One thing I think is funny is there is a building in town that used to be "the phone store" where you would get your phones before you could just buy ones like that in Wal Mart or wherever. They were like part of your service I think and the store was either a South Central Bell or AT&T owned location. It's just funny because after all the splits and mergers and such, that store is still an AT&T store, only now it has cell phones instead of the Model 500 style.
 
That was exactly my problem too! My dad would not allow me to have a phone in my room at all. All the phones were in public rooms. My dad did it because he wanted to eavesdrop on my conversations to make sure I wasn't talking about anything inappropriate with my friends. Do you know how hard it is to talk to a boy or talk to your friends about a boy when your dad is sitting there listening to every word you say? :faint:

My maternal grandparents owned a small store that sold soda, ice cream, penny candy, and the like. There was a pay phone on the wall, no booth. Many people in the neighborhood didn't have phones back in the 1940's and beyond so they used the phone in the store. I didn't find out until well after my grandmother died that she was the neighborhood blabbermouth and would eavesdrop on people using that phone and then spread any juicy gossip she overheard.

People who had their own phones would call that pay phone to talk to others without phones. My mother and her siblings often told of the times they had to run down the block to tell Mrs. So-and-so that there was a call at the store for her.
 
In the phone book my line was listed as "Teenage Line" under my parents' names. I didn't pay for my phone until I turned 18. It wasn't very much, since I rarely made toll calls. I avoided the temptation of 976 numbers such as for the the Psychic Hotline for only $2.99 per minute.
Seemed like everything was long distance in those days and expensive. The high school I attended on rural Pa was long distance from my house.
 
It never even occurred to my two sisters and I to ask for our own line 'cause we knew the answer would be no. Growing up we had a pink wall phone in the kitchen, where we also had a pink stove and refrigerator. My parents had a light blue princess extension in their bedroom. When we moved to a newly built house in another town in 1969, we had trim line phones with push buttons, a harvest gold one, a red one and again blue for my parent's room. We could unplug these to move them around, but there were only phone jacks in the family room, my parent's room and the basement.
 
My maternal grandparents owned a small store that sold soda, ice cream, penny candy, and the like. There was a pay phone on the wall, no booth.
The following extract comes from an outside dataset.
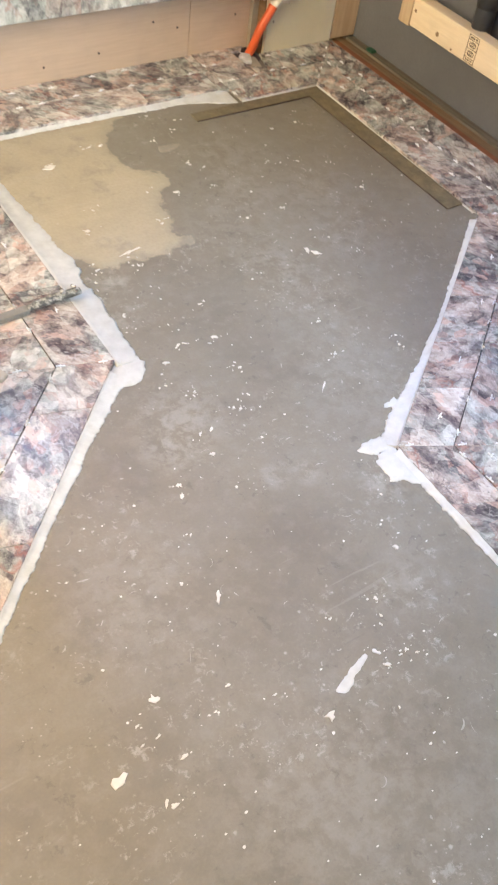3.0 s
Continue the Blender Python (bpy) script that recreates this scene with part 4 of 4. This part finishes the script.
random.seed(4)
lay_strip((-0.276, 0.071), (-1.30, 0.071), (-0.276, 0.2615), (-1.30, 0.2615), first=0.21)
floor_tile([(-0.275, 0.071), (-0.252, 0.056), (-0.252, 0.165), (-0.275, 0.165)])
lay_strip((-0.250, 0.002), (0.002, 0.002), (-0.250, 0.098), (0.098, 0.098), courses=1, first=0.35)
floor_tile([(-0.250, 0.099), (-0.130, 0.099), (-0.130, 0.165), (-0.250, 0.165)])
floor_tile([(-0.088, 0.099), (0.099, 0.099), (0.1985, 0.203), (-0.060, 0.203)])
floor_tile([(-0.250, 0.166), (-0.130, 0.166), (-0.135, 0.2615), (-0.250, 0.2615)])
floor_tile([(-0.275, 0.166), (-0.252, 0.166), (-0.252, 0.2615), (-0.275, 0.2615)])
floor_tile([(-0.133, 0.236), (-0.102, 0.236), (-0.080, 0.2615), (-0.134, 0.2615)])
bm = bmesh.new()
prism(bm, [Vector(p) for p in ((-0.1285, 0.168), (-0.086, 0.172), (-0.064, 0.185), (-0.064, 0.2615), (-0.078, 0.2615), (-0.1285, 0.235))], 0.0046, 0.0055)
part("conduit_hole", bm, HOLE_DARK, border, "dark hole broken round the conduit")
floor_tile([(-0.1285, 0.099), (-0.0895, 0.099), (-0.0895, 0.128), (-0.1285, 0.150)])
bm = bmesh.new()
prism(bm, [Vector(p) for p in ((-0.128, 0.172), (-0.127, 0.206), (-0.108, 0.226), (-0.087, 0.208), (-0.107, 0.168))], 0.0046, 0.0135, 0.001)
part("mortar_fill", bm, MORTAR, border, "white broken mortar beside the conduit")
bm = bmesh.new()
prism(bm, [Vector(p) for p in ((-0.122, 0.152), (-0.106, 0.167), (-0.086, 0.206), (-0.076, 0.197), (-0.092, 0.134))], 0.0046, 0.0075, 0.001)
part("sleeve_scrap", bm, PALE_SPOT, border, "grey scrap of sleeve in the hole")
lay_strip((0.002, 0.002), IN_A, (0.200, 0.204), OUT_A, first=0.30)
lay_strip(IN_B, IN_A, OUT_B, OUT_A, first=0.161, second=0.30)
lay_strip(IN_B, (-0.657, -2.55), OUT_B, (-0.455, -2.55), first=0.146, second=0.24)
lay_strip((-1.0, 0.069), LEFT_A, (-1.21, 0.069), LEFT_OUT, first=0.26)
lay_strip(LEFT_A, LEFT_A + V * 1.2, LEFT_OUT, LEFT_OUT + V * 1.2, piece=0.297, first=0.126, second=0.223)


# ---------------------------------------------------------------- wall tiles
def wall_tile(outline):
    """One 305 mm stone tile on the back wall; outline in x and z, front face at FACE."""
    cx = sum(p[0] for p in outline) / len(outline)
    cz = sum(p[1] for p in outline) / len(outline)
    bm = bmesh.new()
    proud = random.uniform(0.0, 0.0012)
    front = [bm.verts.new((x - cx, -proud, z - cz)) for x, z in outline]
    back = [bm.verts.new((x - cx, 0.0082, z - cz)) for x, z in outline]
    n = len(outline)
    face = bm.faces.new(front)
    bm.faces.new(back[::-1])
    for i in range(n):
        bm.faces.new((front[i], back[i], back[(i + 1) % n], front[(i + 1) % n]))
    bmesh.ops.recalc_face_normals(bm, faces=bm.faces)
    ob = part("tile", bm, WALL_MARBLE, wall_back)
    ob.location = (cx, FACE, cz)
    return ob


G = 0.0008
COLS = [0.195, 0.0, -0.305, -0.610, -0.915, -1.220, -1.525]
ROWS = [0.200, 0.505, 0.810, 1.115, 1.335]
for j, (z0, z1) in enumerate(zip(ROWS, ROWS[1:])):
    for i, (x1, x0) in enumerate(zip(COLS, COLS[1:])):
        if i == 0 and j == 0:
            continue
        a, b, c, d = x0 + G, x1 - G, z0 + G, z1 - G
        if j == 3:
            if x1 <= -0.43:
                continue
            a = max(a, -0.430)
        shape = [(a, c), (b, c), (b, d), (a, d)]
        if j == 0 and i == 1:
            # cut round the electrical box in two pieces
            wall_tile([(a, c), (b, c), (b, d), (-0.135, d), (-0.135, 0.283), (-0.213, 0.283), (-0.213, 0.398), (-0.135, 0.398), (-0.135, d), (a, d)][:7]
                      + [(-0.213, d), (a, d)])
            wall_tile([(-0.2125, 0.3985), (-0.1355, 0.3985), (-0.1355, d), (-0.2125, d)])
            continue
        if j == 2 and i == 2:
            shape = [(a, c), (-0.452, c), (-0.440, 0.838), (-0.418, 0.852), (-0.385, 0.862), (-0.352, 0.880), (-0.328, 0.888), (-0.326, c), (b, c), (b, d),
                     (-0.353, d), (-0.353, 1.050), (-0.424, 1.050), (-0.424, d), (a, d)]
        if j == 3 and i == 2:
            shape = [(a, c), (-0.424, c), (-0.424, 1.145), (-0.353, 1.145), (-0.353, c), (b, c), (b, d), (a, d)]
        if j == 1 and i == 3:
            # broken through beside the joint
            shape = [(a, c), (b, c), (b, 0.660), (-0.628, 0.662), (-0.646, 0.668), (-0.655, 0.684), (-0.646, 0.700), (-0.628, 0.704), (b, 0.700), (b, d), (a, d)]
        wall_tile(shape)
# tiles lining the right-hand side of the window reveal
for z0, z1, stone in ((1.117, 1.278, MARBLE), (1.280, 1.335, MARBLE), (1.337, 2.198, MAROON)):
    bm = bmesh.new()
    h = (z1 - z0) / 2
    box(bm, (-0.004, -0.152, -h), (0.004, 0.152, h), 0.0006)
    reveal = part("tile" if stone is MARBLE else "lining", bm, stone, window)
    reveal.location = (-0.4335, 0.3515, (z0 + z1) / 2)

# dark plum inclusions with pale veins in the stone
bm = bmesh.new()
box(bm, (-0.4515, FACE + 0.0022, 0.8125), (-0.3265, FACE + 0.008, 0.8885))
part("plum_inclusion", bm, PLUM_STONE, wall_back, "dark plum inclusion in the stone")
bm = bmesh.new()
for x, lean in ((-0.373, 0.012), (-0.360, -0.004), (-0.342, 0.006)):
    tube(bm, [(x, FACE + 0.0021, 0.815), (x + lean * 0.3, FACE + 0.0021, 0.84), (x + lean, FACE + 0.0021, 0.882)], 0.0016, 6, 4, 0.5, None, 0.4)
part("pale_vein", bm, PALE_STONE, wall_back)
bm = bmesh.new()
box(bm, (-0.658, FACE + 0.0020, 0.658), (-0.6085, FACE + 0.008, 0.706))
part("plum_inclusion", bm, PLUM_STONE, wall_back)

# curled skin of stone hanging over the broken corner
bm = bmesh.new()
rows = []
for i in range(10):
    t = i / 9
    row = []
    for k in range(6):
        s = k / 5
        row.append(bm.verts.new((-0.452 + 0.105 * t, FACE - 0.002 - 0.010 * math.sin(t * 2.6) * (1 - s * 0.6), 0.838 + 0.030 * t + 0.055 * s * (0.5 + 0.5 * math.sin(t * 3.0)) + 0.004 * noise.noise(Vector((t * 4, s, 0))))))
    rows.append(row)
for a, b in zip(rows, rows[1:]):
    for k in range(5):
        bm.faces.new((a[k], b[k], b[k + 1], a[k + 1])).smooth = True
bmesh.ops.solidify(bm, geom=bm.faces[:], thickness=0.003)
part("broken_lip", bm, PALE_STONE, wall_back, "curled broken lip of stone tile")


# ---------------------------------------------------------------- tile spacers
def spacer_mesh():
    bm = bmesh.new()
    box(bm, (-0.0085, -0.0010, 0.0), (0.0085, 0.0010, 0.0026), 0.0004)
    box(bm, (-0.0010, -0.0022, 0.0001), (0.0010, 0.0050, 0.0025), 0.0004)
    box(bm, (-0.0010, -0.0010, 0.0026), (0.0010, 0.0010, 0.0060), 0.0004)
    me = bpy.data.meshes.new("tile_spacer")
    bm.to_mesh(me)
    bm.free()
    me.materials.append(SPACER)
    return me


SPACER_MESH = spacer_mesh()
rng = random.Random(11)


def spacer(x, y, angle):
    ob = tagged(new("tile_spacer", SPACER_MESH), "white plastic cross spacer standing in a tile joint", "tile spacer", "tile spacers")
    ob.matrix_world = (Matrix.Translation((x, y, TILE_TOP + 0.0003)) @ Matrix.Rotation(radians(angle + rng.uniform(-14, 14)), 4, "Z")
                       @ Matrix.Rotation(radians(rng.uniform(-6, 6)), 4, "X"))
    return ob


def spacers_along(a, b, step, jitter=0.012, turn_by=0):
    a, b = Vector(a), Vector(b)
    way = b - a
    angle = math.degrees(math.atan2(way.y, way.x)) + turn_by
    s = step * 0.4
    while s < way.length - 0.01:
        p = a + way.normalized() * s + Vector((rng.uniform(-1, 1), rng.uniform(-1, 1))) * jitter * 0.25
        spacer(p.x, p.y, angle)
        s += step * rng.uniform(1.0, 2.0)


spacers_along((-1.15, 0.165), (-0.28, 0.165), 0.050)
spacers_along((-1.15, 0.235), (-0.28, 0.235), 0.09, 0.05)
spacers_along((-0.25, 0.01), (-0.25, 0.24), 0.055)
spacers_along((-0.24, 0.099), (0.09, 0.099), 0.045, 0.02)
spacers_along((-0.24, 0.19), (0.16, 0.185), 0.060, 0.03)
spacers_along((0.01, 0.01), (0.18, 0.19), 0.050)
spacers_along((0.095, 0.09), (0.095, -0.70), 0.045, 0.03)
spacers_along((0.15, 0.12), (0.15, -0.70), 0.085, 0.09)
spacers_along((0.045, -0.02), (0.045, -0.66), 0.095, 0.08)
spacers_along((0.01, -0.68), (0.18, -0.755), 0.045)
spacers_along((IN_A + OUT_A) / 2, (IN_B + OUT_B) / 2, 0.058)
spacers_along(IN_A.lerp(OUT_A, 0.75), IN_B.lerp(OUT_B, 0.75), 0.085, 0.09)
spacers_along(IN_A.lerp(OUT_A, 0.3), IN_B.lerp(OUT_B, 0.3), 0.13, 0.05)
spacers_along(IN_B, OUT_B, 0.055)
spacers_along((IN_B + OUT_B) / 2, (-0.556, -2.3), 0.060)
spacers_along(IN_B.lerp(OUT_B, 0.75), (-0.505, -2.3), 0.11, 0.08)
spacers_along((-1.105, 0.05), (-1.105, -0.69), 0.055)
spacers_along((-1.05, -0.05), (-1.05, -0.69), 0.11, 0.07)
spacers_along(LEFT_A, LEFT_OUT, 0.055)
spacers_along((LEFT_A + LEFT_OUT) / 2, (LEFT_A + LEFT_OUT) / 2 + V * 0.9, 0.070)

# ---------------------------------------------------------------- scattered flakes too many to count
bm = bmesh.new()
rng = random.Random(23)
count = 0
while count < 210:
    x, y = rng.uniform(-1.5, -0.02), rng.uniform(-1.95, 0.05)
    if x > -0.30 and y < -0.60 + (x + 0.02) * 0.735:
        continue
    if y < -0.66 + (x + 0.005) * 0.735 - 0.0 and x > -0.68 or (y < -1.15 and x > -0.68):
        continue
    if x < -0.96 and y > -0.80 or y > x + 0.30:
        continue
    if noise.noise(Vector((x * 4, y * 4, 0))) < rng.uniform(-0.5, 0.35):
        continue
    r = rng.choice((0.0010, 0.0012, 0.0014, 0.0017, 0.0021, 0.0028))
    n = rng.choice((4, 5, 6))
    a0 = rng.uniform(0, 6)
    stretch = rng.uniform(0.5, 1.0)
    pts = []
    for k in range(n):
        a = a0 + 2 * math.pi * k / n
        pts.append(Vector((x + r * math.cos(a) * rng.uniform(0.6, 1.2), y + r * stretch * math.sin(a) * rng.uniform(0.6, 1.2))))
    top = 0.0026 + 0.25 * r if (y > -0.46 and x < -0.62) else 0.0008 + 0.25 * r
    prism(bm, pts, 0.0002, top)
    count += 1
for x, y in SPOTS_BACK + SPOTS_MID + SPOTS_FRONT:
    for _ in range(rng.choice((0, 1, 2, 4, 5))):
        c = Vector((x + rng.gauss(0, 0.011), y + rng.gauss(0, 0.008)))
        r = rng.choice((0.0009, 0.0012, 0.0016, 0.0024))
        turn_by = rng.uniform(0, 6)
        prism(bm, [c + Vector((r * math.cos(turn_by + a) * rng.uniform(0.6, 1.4), r * math.sin(turn_by + a) * rng.uniform(0.4, 0.9))) for a in (0, 1.2, 2.5, 3.8, 5.0)],
              0.0002, 0.0014 + 0.2 * r)
thing("plaster_flakes", bm, FLAKE, "tiny white plaster flakes scattered over the slab", "flakes", kind="stuff")

# ---------------------------------------------------------------- short pale strokes rubbed onto the slab
bm = bmesh.new()
rng = random.Random(41)
count = 0
while count < 150:
    x, y = rng.uniform(-1.35, -0.03), rng.uniform(-1.75, -0.03)
    if depth_inside(Vector((x, y))) > -0.03 or (x < -0.90 and y > -0.84) or (x > -0.72 and y < -0.60 + (x + 0.02) * 0.735) or y > x + 0.20:
        continue
    if noise.noise(Vector((x * 3.5, y * 3.5, 4.0))) < rng.uniform(-0.3, 0.35):
        continue
    heading, bend = rng.gauss(0.5, 0.9), rng.uniform(-1.2, 1.2)
    length, width = rng.choice((0.006, 0.009, 0.013, 0.020)), rng.choice((0.0007, 0.0010, 0.0015, 0.0024))
    left, right = [], []
    for k in range(6):
        t = k / 5 - 0.5
        c = Vector((x + length * t * math.cos(heading + bend * t), y + length * t * math.sin(heading + bend * t)))
        out = Vector((-math.sin(heading + bend * t), math.cos(heading + bend * t))) * width * (0.25 - t * t + 0.05) * rng.uniform(1.0, 3.2)
        left.append(bm.verts.new((c.x + out.x, c.y + out.y, 0.0004)))
        right.append(bm.verts.new((c.x - out.x, c.y - out.y, 0.0004)))
    for k in range(5):
        bm.faces.new((left[k], right[k], right[k + 1], left[k + 1]))
    count += 1
thing("plaster_scuffs", bm, SCUFF, "pale plaster scuffs rubbed onto the concrete slab", "scuffs", kind="stuff")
Many people in the neighborhood didn't have phones back in the 1940's and beyond so they used the phone in the store. I didn't find out until well after my grandmother died that she was the neighborhood blabbermouth and would eavesdrop on people using that phone and then spread any juicy gossip she overheard.

People who had their own phones would call that pay phone to talk to others without phones. My mother and her siblings often told of the times they had to run down the block to tell Mrs. So-and-so that there was a call at the store for her.

That sounds like something my grandma would've done too!

And if it could even get more humiliating, imagine doing all of that on a (very nosy) party-line. It was literally impossible for any kid in my hometown to successfully plan shenanigans. :hyper2:

I'm an 80s kid/90s teen so party lines were long gone by then.
 
Nope, but we had an extension cord that stretched into the garage. It was even better when we went cordless. Then my brother and I could roam the backyard while we talked to friends.
 
No, we had black rotary phone upstairs and a green on downstairs. I hated taking on the phone (still do). Sister got a phone for her room at about age 12-13 for Xmas, but it was the same main line in the house. We did get another line when we got dial-up internet. I got my first cell phone as I lived at home while going to University. I had a 30 minute drive from home to school and had a couple night classes. There was a stretch of highway with no nearby shops to call from if my car had a breakdown.